1. Load 40 stocks, compute momentum/volatility features
2. Implement walk-forward backtest with monthly rebalancing
3. Compare: RF vs XGBoost, with and without transaction costs

In [None]:
TICKERS = [
    'AAPL', 'MSFT', 'AMZN', 'GOOGL', 'META', 'NVDA', 'JPM', 'JNJ', 'V', 'PG',
    'UNH', 'HD', 'MA', 'DIS', 'BAC', 'XOM', 'CSCO', 'PFE', 'COST', 'ABT',
    'PEP', 'AVGO', 'CRM', 'NKE', 'CVX', 'WMT', 'MRK', 'LLY', 'ABBV', 'INTC',
    'T', 'VZ', 'QCOM', 'TXN', 'PM', 'UNP', 'NEE', 'LOW', 'BMY', 'AMGN',
]

cache_path = Path('w14_data_cache.pkl')
if cache_path.exists():
    raw = pd.read_pickle(cache_path)
else:
    raw = yf.download(TICKERS, start='2010-01-01', end='2024-12-31', progress=True)
    raw.to_pickle(cache_path)

prices = raw['Close'].ffill().dropna(axis=1, thresh=int(0.8 * len(raw)))
returns_daily = prices.pct_change()
monthly_prices = prices.resample('M').last()
monthly_returns = monthly_prices.pct_change()

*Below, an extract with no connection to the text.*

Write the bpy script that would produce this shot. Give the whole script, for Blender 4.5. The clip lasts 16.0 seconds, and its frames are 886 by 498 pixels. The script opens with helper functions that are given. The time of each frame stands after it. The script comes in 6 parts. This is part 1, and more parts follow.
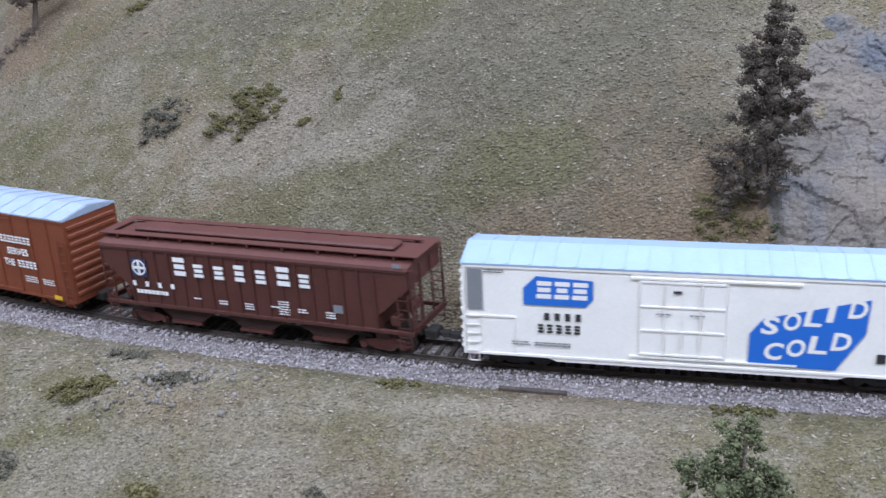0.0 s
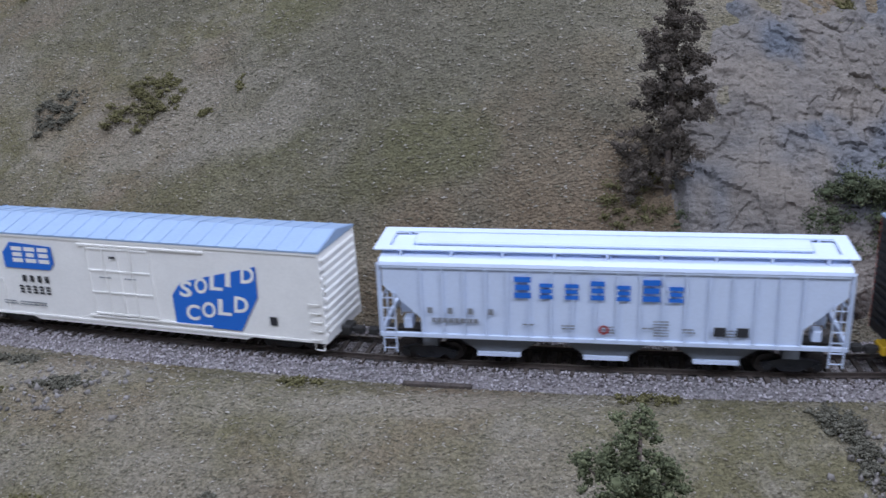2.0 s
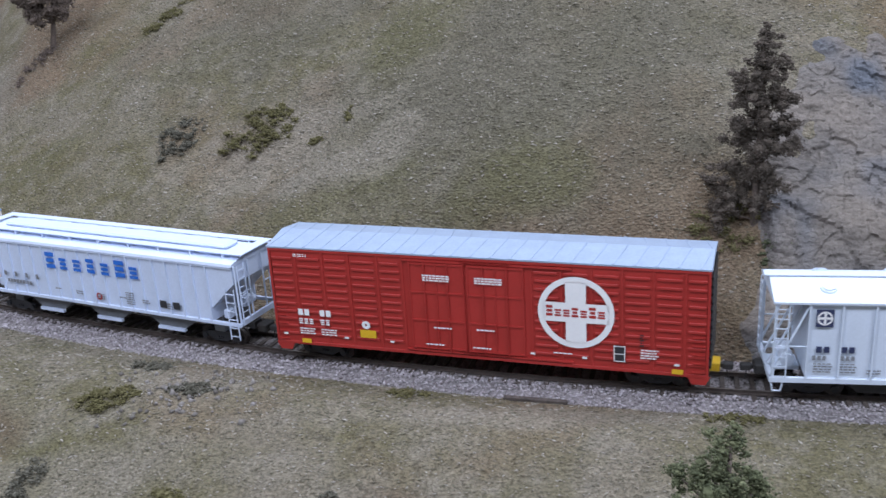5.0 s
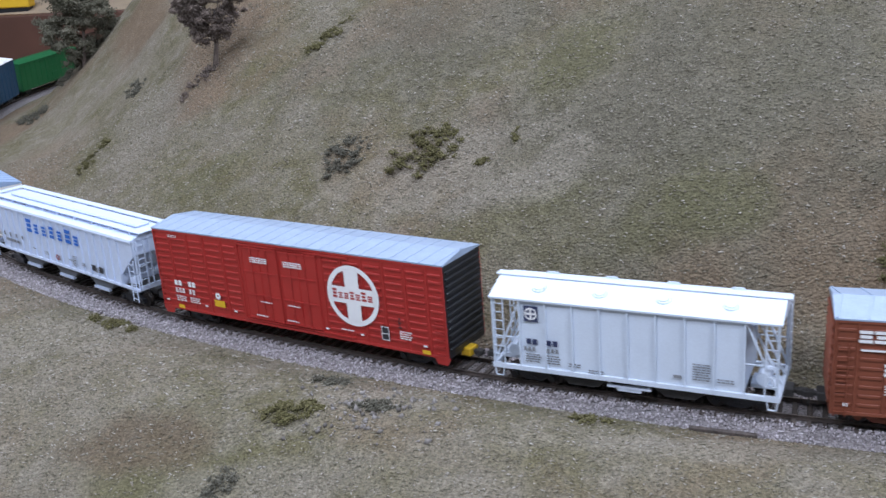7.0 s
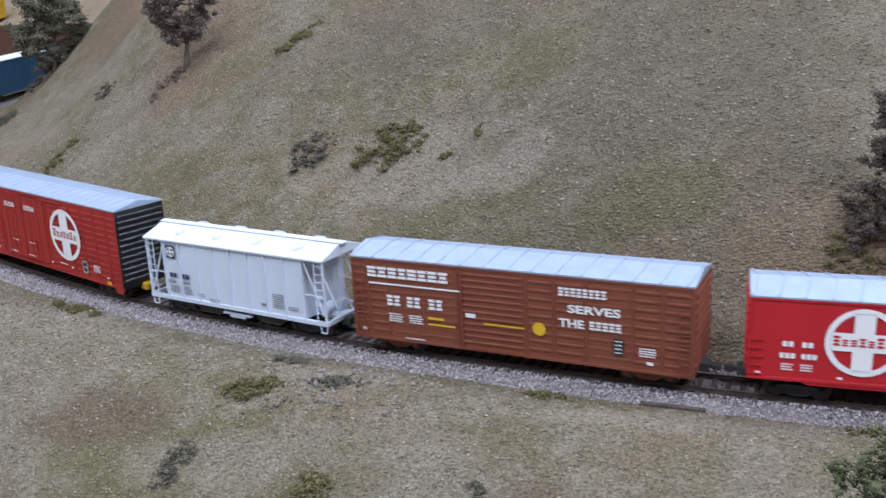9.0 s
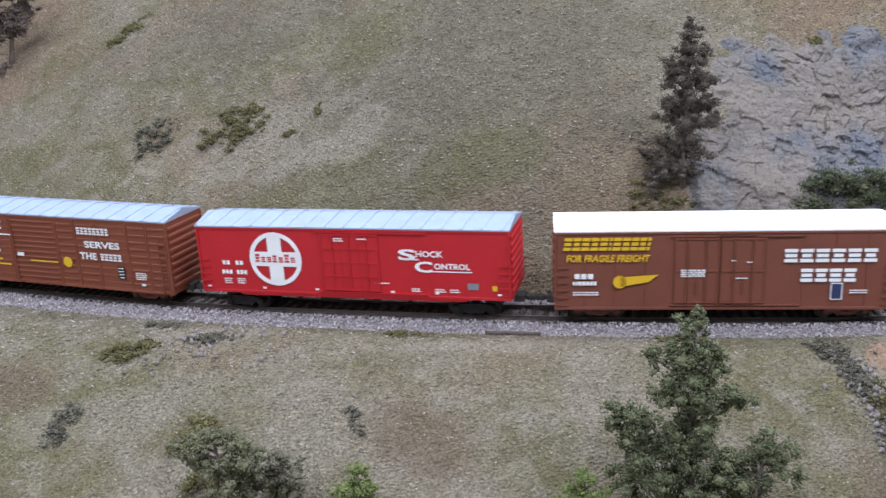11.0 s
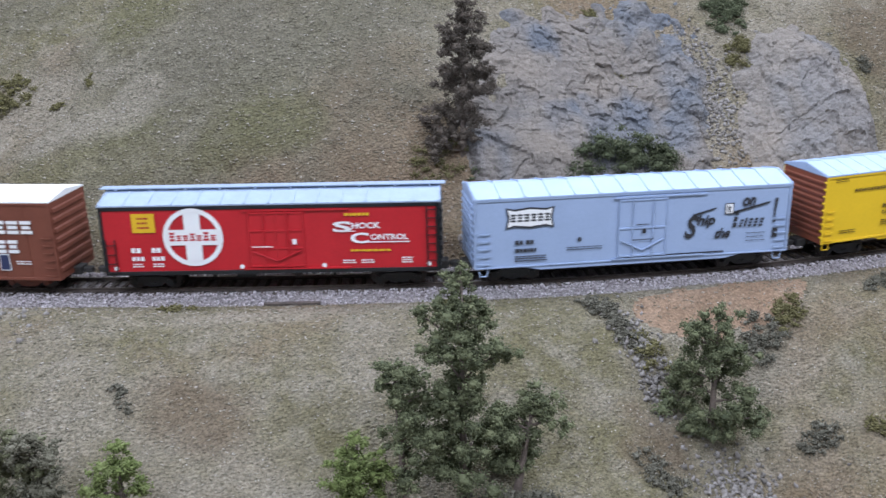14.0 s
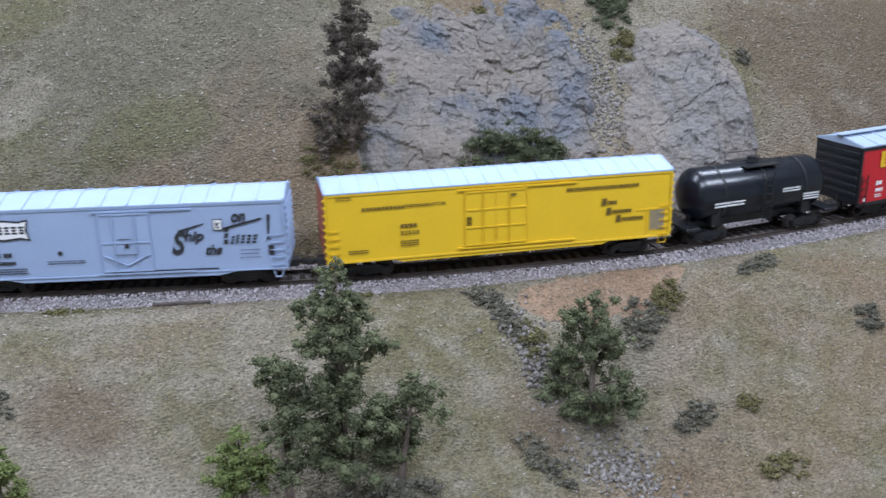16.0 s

# TODO: Compute features (mom_1m, mom_3m, mom_6m, vol_20d, vol_60d)
# TODO: Build panel dataset
# TODO: Walk-forward loop: for each month from 2016 onward,
#   - train on expanding window
#   - predict next month
#   - form long-short quintile portfolio
#   - record return (net of 10 bps/side costs)
# TODO: Compare RF vs XGBoost

## Exercise 3: Full Tear Sheet (20 min)

1. Implement a comprehensive tear sheet function
2. Compute all key metrics: Sharpe, Sortino, Calmar, Max DD, VaR, CVaR, Tail Ratio
3. Plot cumulative returns and drawdown chart

In [None]:
# TODO: Implement full_tear_sheet(returns_series) function
# Should compute and print:
#   - Annualized return and volatility
#   - Sharpe, Sortino, Calmar ratios
#   - Max drawdown
#   - Hit rate and profit factor
#   - VaR 5% and CVaR 5%
#   - Skewness and kurtosis
#   - Tail ratio (|95th pct / 5th pct|)
# TODO: Plot cumulative returns + drawdown
# TODO: Apply to your walk-forward results from Exercise 2

## Discussion (20 min)

1. Your walk-forward strategy has a Sharpe of X. If you tried 3 feature sets, 2 models, and 4 parameter configs (= 24 trials), what's the DSR?
2. A hedge fund shows you a backtest with Sharpe 3.0 but won't tell you how many strategies they tested. What questions do you ask?
3. Why do momentum strategies consistently work? Is this correlation or causation? What's the economic mechanism?
4. Your strategy has great Sharpe but a Calmar of 0.3. Would you trade it with your own money? Why or why not?